Eso no me hace ser la mejor, de ninguna manera, pero es mi trabajo, sé hacerlo, sé cómo conseguir que un equipo lo haga y ha sido gracias a practicarlo durante 20 años. A ser constante. A la constancia.
No seré yo la que te diga que no puedes cambiar de idea, de vida o de profesión… pero tengo la sensación que tiramos la toalla demasiado pronto.
Buscamos un retorno inmediato, una validación instantánea, que las cosas funcionen ipso facto, la reciprocidad absoluta, la viralidad en segundos, el triunfo nada más empezar, la meta en el estreno, llegar antes que el que lleva toda la vida, lo queremos todo y lo queremos ya. Ahora. Si no, nos aburrimos.
Y la culpa nunca es nuestra. Siempre es del gobierno, del vecino, de tu equipo de fútbol que esta jornada ha perdido, de esa influencer a la que no le gusta leer, de tu amiga que gana más que tú trabajando menos, del dueño del bar de abajo que conduce un Porsche o de esa persona súper tóxica que tienes tan cerca y nunca eres tú.
Sin esfuerzo, sin sacrificio, sin evolución... esa idea de vida que te has montado en tu cabeza no se va a materializar. Y el esfuerzo, el sacrificio y la evolución pasan por no hacer lo de siempre, eso que te hace sentirte tan cómoda, esa facilidad, ese hacer lo mínimo, ese anteponerte siempre a todo lo demás amparándote en salud mental o conciliación, esa falta de implicación que solo te lleva a quejarte. Esa falta de constancia.
Y está bien que quieras hacer lo mínimo, pero luego no puedes exigir lo máximo. Sencillamente porque no te lo mereces, estaríamos creando un mundo de conformismo sin el valor del esfuerzo. Todo para todos porque sí, porque no se lo quieren currar, pero se lo debemos solo por existir.
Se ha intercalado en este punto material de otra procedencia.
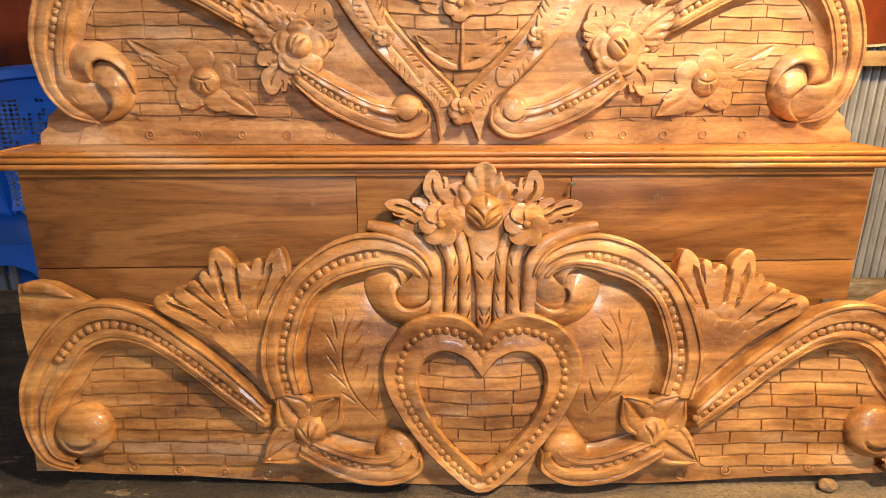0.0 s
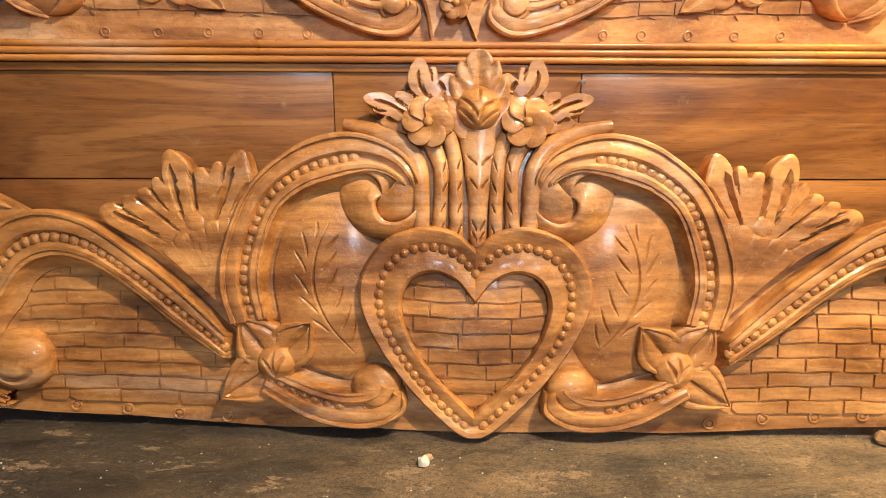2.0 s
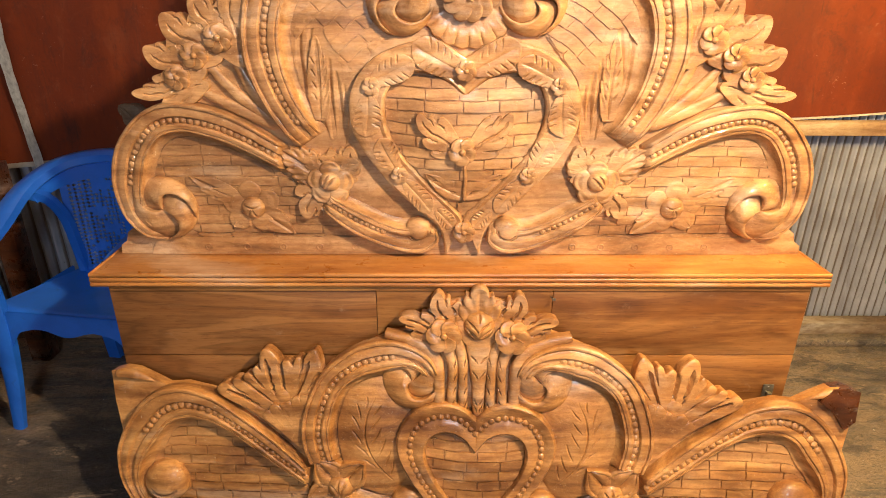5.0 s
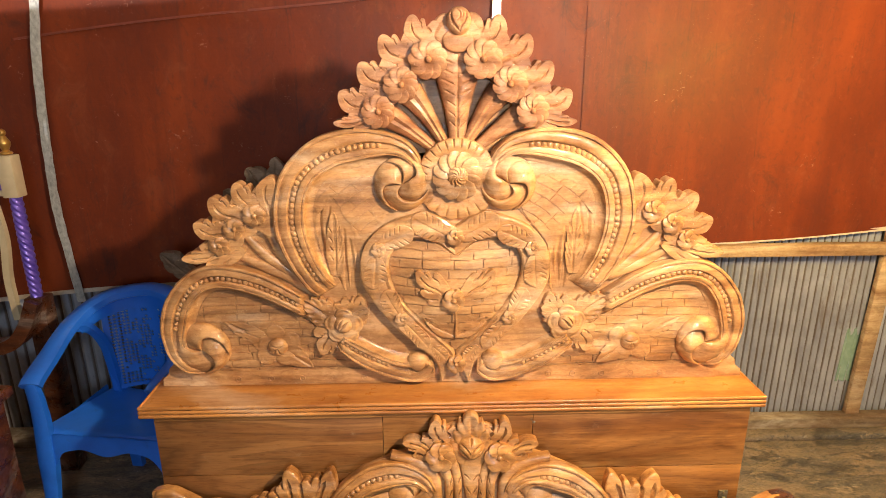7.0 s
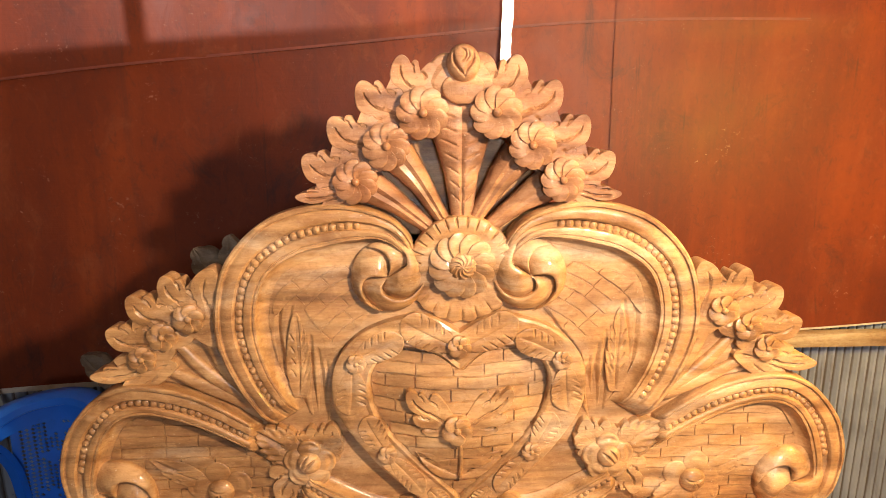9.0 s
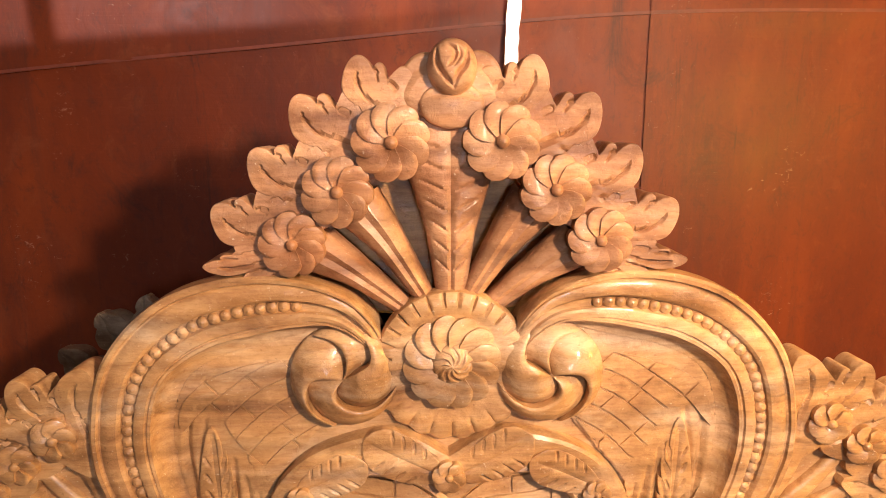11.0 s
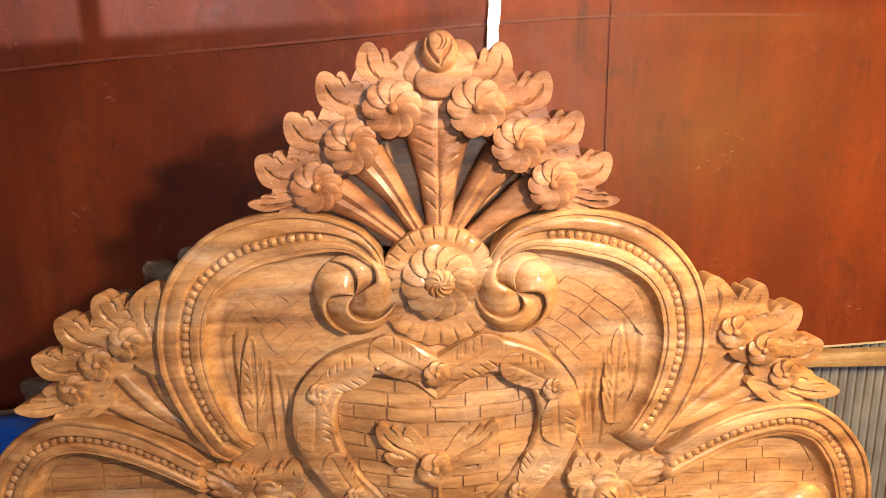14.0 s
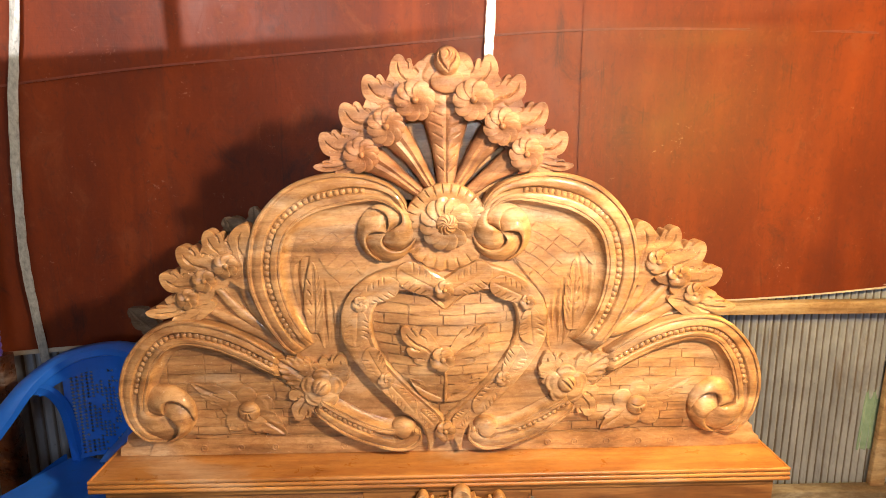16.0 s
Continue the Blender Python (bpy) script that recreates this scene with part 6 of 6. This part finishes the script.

Quédate a vivir en tu conformismo, pero permite a los demás que se lo curren y que les pasen cosas buenas, cosas mejores, cosas que sí se merecen.
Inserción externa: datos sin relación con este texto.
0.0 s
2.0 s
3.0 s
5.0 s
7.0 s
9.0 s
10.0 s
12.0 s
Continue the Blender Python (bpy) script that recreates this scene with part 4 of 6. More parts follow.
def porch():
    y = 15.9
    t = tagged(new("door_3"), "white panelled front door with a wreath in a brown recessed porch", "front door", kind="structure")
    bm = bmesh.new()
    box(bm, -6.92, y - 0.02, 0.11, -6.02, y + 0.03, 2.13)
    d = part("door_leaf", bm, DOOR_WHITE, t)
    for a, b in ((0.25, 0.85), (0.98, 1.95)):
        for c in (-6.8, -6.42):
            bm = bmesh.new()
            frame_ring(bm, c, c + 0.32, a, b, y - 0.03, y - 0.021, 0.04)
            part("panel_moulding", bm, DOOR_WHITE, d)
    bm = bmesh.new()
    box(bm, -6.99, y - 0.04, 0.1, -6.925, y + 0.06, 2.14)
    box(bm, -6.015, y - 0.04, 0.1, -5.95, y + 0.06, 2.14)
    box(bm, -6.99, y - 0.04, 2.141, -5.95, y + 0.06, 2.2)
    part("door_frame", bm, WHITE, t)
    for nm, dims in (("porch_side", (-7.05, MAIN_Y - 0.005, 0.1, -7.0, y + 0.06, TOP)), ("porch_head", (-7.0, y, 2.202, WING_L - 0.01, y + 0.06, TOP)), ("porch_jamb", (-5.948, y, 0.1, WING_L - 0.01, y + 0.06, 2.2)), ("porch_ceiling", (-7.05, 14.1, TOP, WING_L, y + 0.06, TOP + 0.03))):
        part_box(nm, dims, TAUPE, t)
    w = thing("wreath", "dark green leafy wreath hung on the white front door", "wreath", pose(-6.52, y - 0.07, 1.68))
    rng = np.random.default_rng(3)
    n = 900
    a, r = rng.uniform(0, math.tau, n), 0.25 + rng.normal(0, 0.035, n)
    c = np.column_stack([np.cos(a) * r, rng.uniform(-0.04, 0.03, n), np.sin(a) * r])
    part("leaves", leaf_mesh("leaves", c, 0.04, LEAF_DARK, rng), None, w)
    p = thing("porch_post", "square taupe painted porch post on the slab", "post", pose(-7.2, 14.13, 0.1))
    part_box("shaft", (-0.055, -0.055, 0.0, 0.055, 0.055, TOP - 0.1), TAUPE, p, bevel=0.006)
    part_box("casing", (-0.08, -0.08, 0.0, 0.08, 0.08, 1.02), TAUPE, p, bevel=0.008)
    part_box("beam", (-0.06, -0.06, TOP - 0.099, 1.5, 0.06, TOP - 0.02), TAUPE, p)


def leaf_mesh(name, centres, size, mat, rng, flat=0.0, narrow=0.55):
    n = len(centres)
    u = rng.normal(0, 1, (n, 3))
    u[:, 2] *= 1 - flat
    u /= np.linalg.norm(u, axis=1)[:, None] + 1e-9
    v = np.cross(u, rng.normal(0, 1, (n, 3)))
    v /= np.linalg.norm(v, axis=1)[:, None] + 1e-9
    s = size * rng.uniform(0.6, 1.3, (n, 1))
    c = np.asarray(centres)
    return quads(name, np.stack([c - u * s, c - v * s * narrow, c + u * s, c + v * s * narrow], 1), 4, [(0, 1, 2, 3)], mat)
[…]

Mi padre nunca me dijo ‘cásate’.
Lo que sí me dijo muchas veces y he cumplido con toda la constancia del mundo fue ‘diviértete’, aprende’, ‘lee’, ‘fórmate’, ‘sé independiente’, ‘esfuérzate’, ‘pásalo bien’, ‘viaja’, ‘inténtalo’, ‘atrévete’ y ‘vive tu vida’.
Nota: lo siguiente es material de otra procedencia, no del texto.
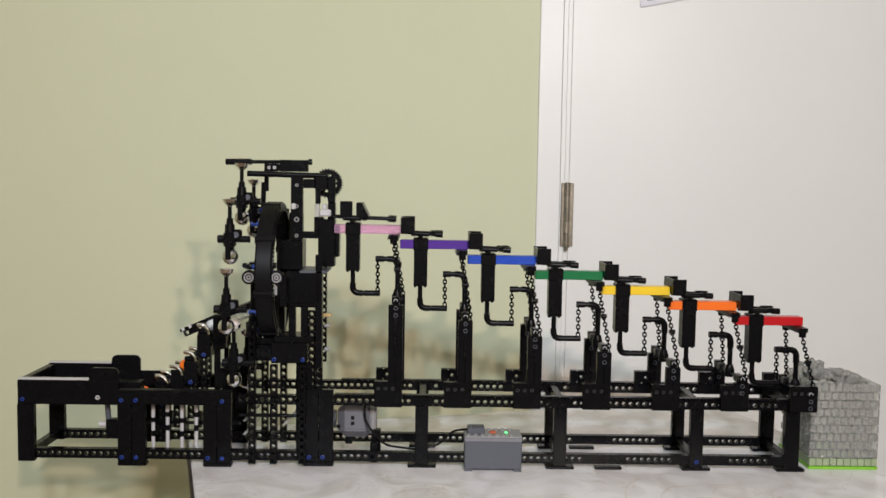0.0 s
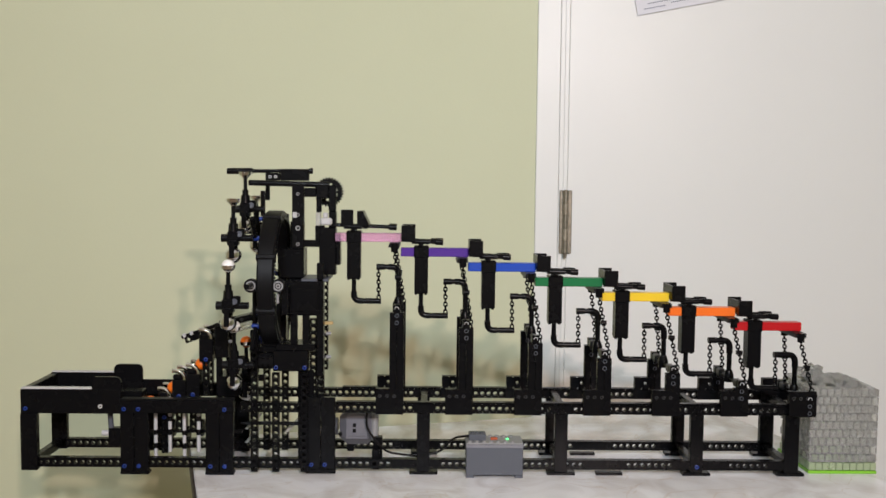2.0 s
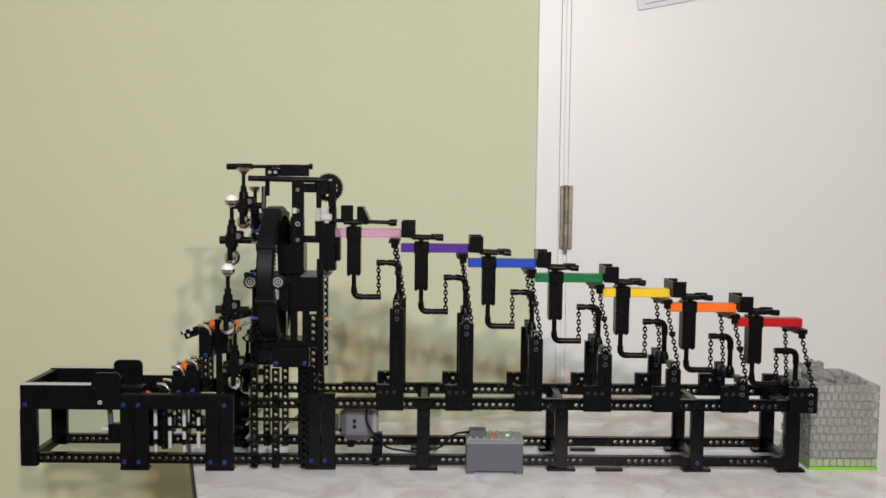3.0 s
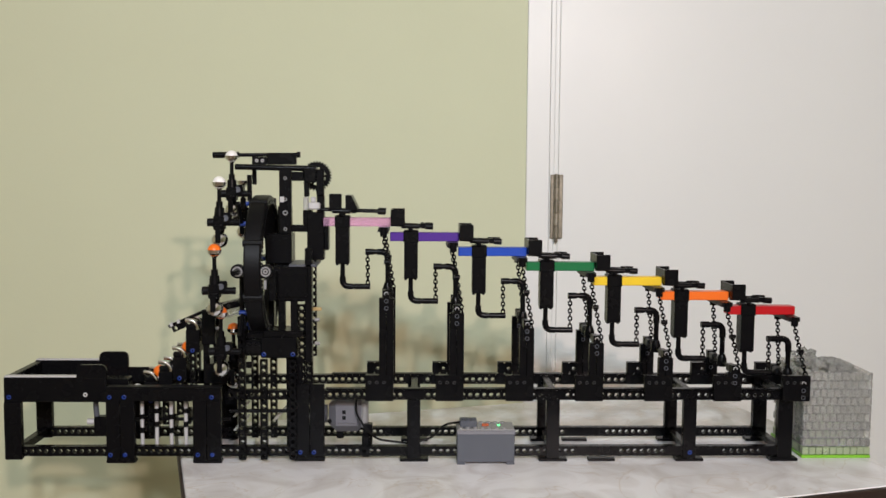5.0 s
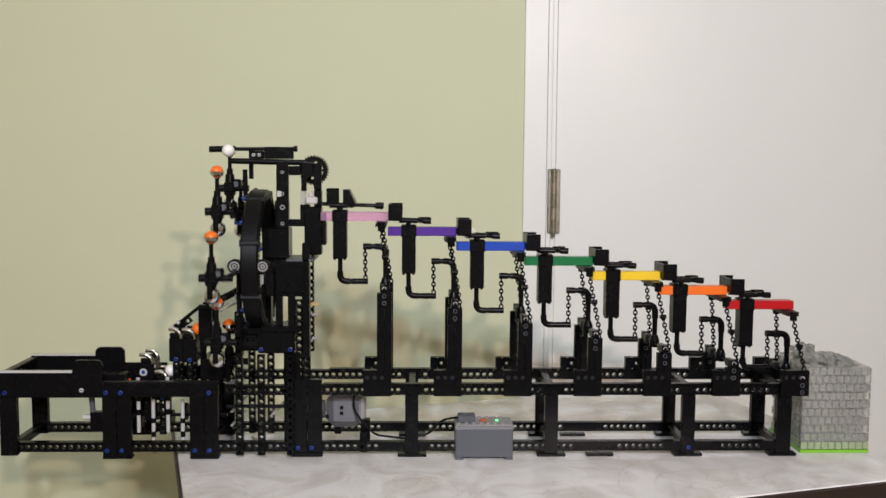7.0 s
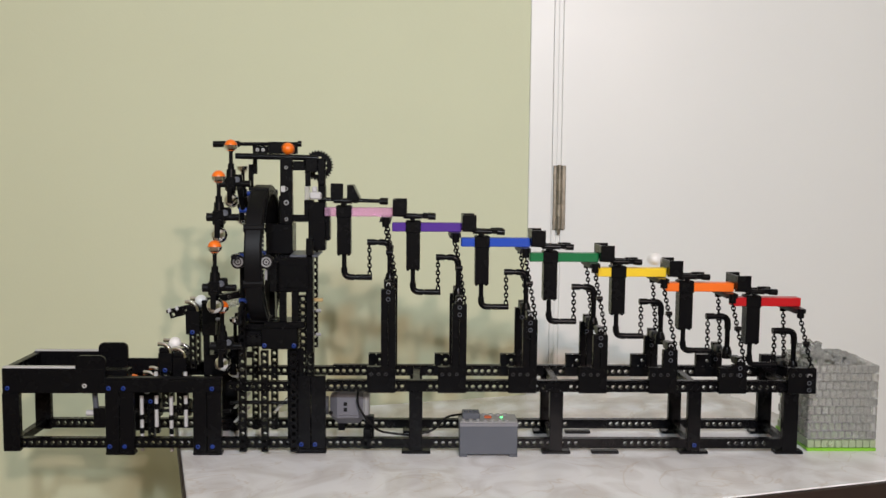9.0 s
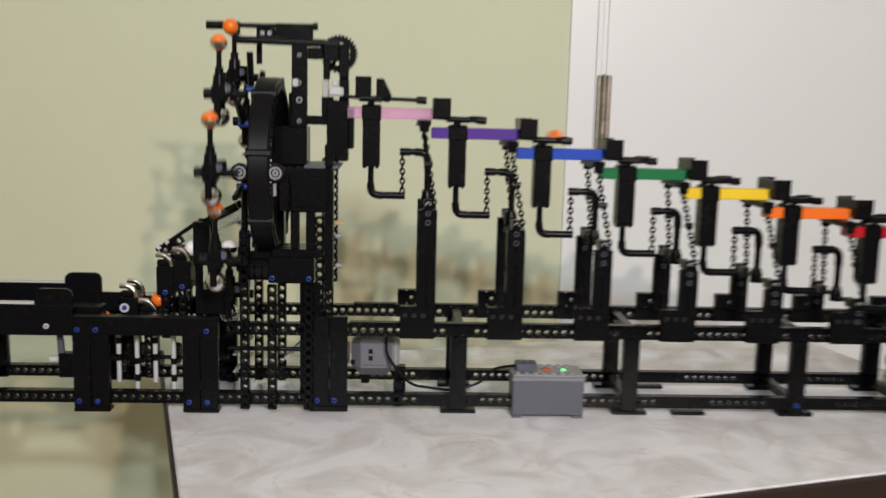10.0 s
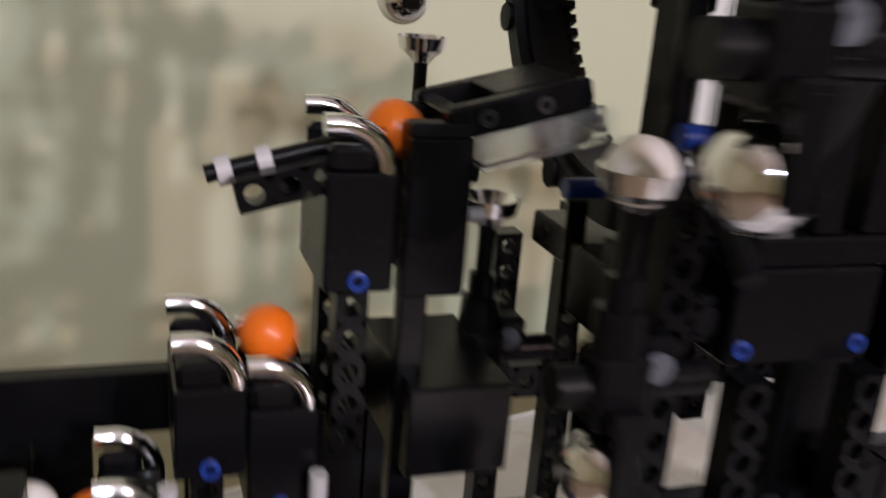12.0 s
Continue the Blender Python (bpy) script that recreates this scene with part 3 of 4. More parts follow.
for x in (-18.88, -14.87):
    pin(x, -0.1, 15.25, tower, TO)
tpart("corner_post", tsh().box(-15.95, -13.7, 1.05, 1.9, 1.2, 14.6, 0.08))
tpart("gear_box_cap", tsh().box(-18.9, -13.4, 0.0, 4.6, 17.604, 18.5, 0.1))
for x, z0, z1 in ((-16.9, 18.5, 23.0), (-15.2, 18.5, 23.0), (-13.2, 14.0, 30.0)):
    tpart("column", tsh().box(x, x + 0.95, 0.2, 1.2, z0, z1, 0.07))
for x, z0, n in ((-13.0, 14.2, 14),):
    tpart("column", tsh().beam((x, 4.0, z0), n, "z", 1.0, 0.98, 0.96, 0.3))
tpart("motor_housing", tsh().box(-17.6, -12.7, 0.0, 4.4, 22.6, 27.4, 0.2))
tpart("motor_collar", tsh().box(-17.0, -13.0, -0.2, 0.0, 23.2, 26.4, 0.08), BLACK, "")
tpart("motor_lid", tsh().box(-15.4, -11.6, 0.2, 7.0, 27.404, 27.75, 0.06), GREY, "grey tile on the motor")
tpart("tan_stop", tsh().box(-12.6, -11.2, 3.0, 3.6, 20.9, 21.35, 0.06), TAN, "tan plastic stop")
for z in (19.6, 16.2):
    tpart("stop", tsh().cyl((-12.2, 3.2, z), (-11.5, 3.2, z), 0.26), MIDLIGHT, "light grey stub")
tpart("upper_block", tsh().box(-19.0, -15.5, 4.0, 8.0, 27.5, 31.7, 0.1))
tpart("upper_block_back", tsh().box(-18.0, -16.0, 8.0, 9.2, 24.0, 35.5, 0.1))
# upper mast and delivery rails
tpart("mast", tsh().box(-17.2, -15.5, 4.0, 5.0, 31.7, 41.0, 0.08))
for z, m, r in ((39.6, LIGHT, 0.28), (36.6, LIGHT, 0.3), (34.7, LIGHT, 0.42), (32.4, WHITE, 0.3)):
    tpart("mast_axle_end", tsh().lathe((-16.35, 4.0, z), (0, -1, 0), [(0, r * 0.85), (0.1, r * 0.85), (0.1, r * 0.5), (-0.02, r * 0.45), (-0.02, 0)], 14), MIDLIGHT, "grey axle end")
tpart("mast_link", tsh().box(-15.6, -13.0, 4.2, 5.0, 32.0, 33.0, 0.1))
tpart("back_mast", tsh().box(-13.3, -10.9, 4.0, 6.0, 28.0, 34.8, 0.1))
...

Qué difícil es hacer el ejercicio de apoyar incondicionalmente a una persona porque crees en ella, pero qué bonito es, al mismo tiempo, sentir eso por un hijo o una hija.
Y su mejor regalo fue siempre apoyarme en todo. Incluso cuando la cagaba.
Sobre todo, cuando la cagaba.
Mi padre murió un mes de julio hace 17 años y hay muchas cosas que no me pudo decir. Afortunadamente, sé exactamente lo que me diría si estuviera aquí, y es exactamente lo que necesito para seguir.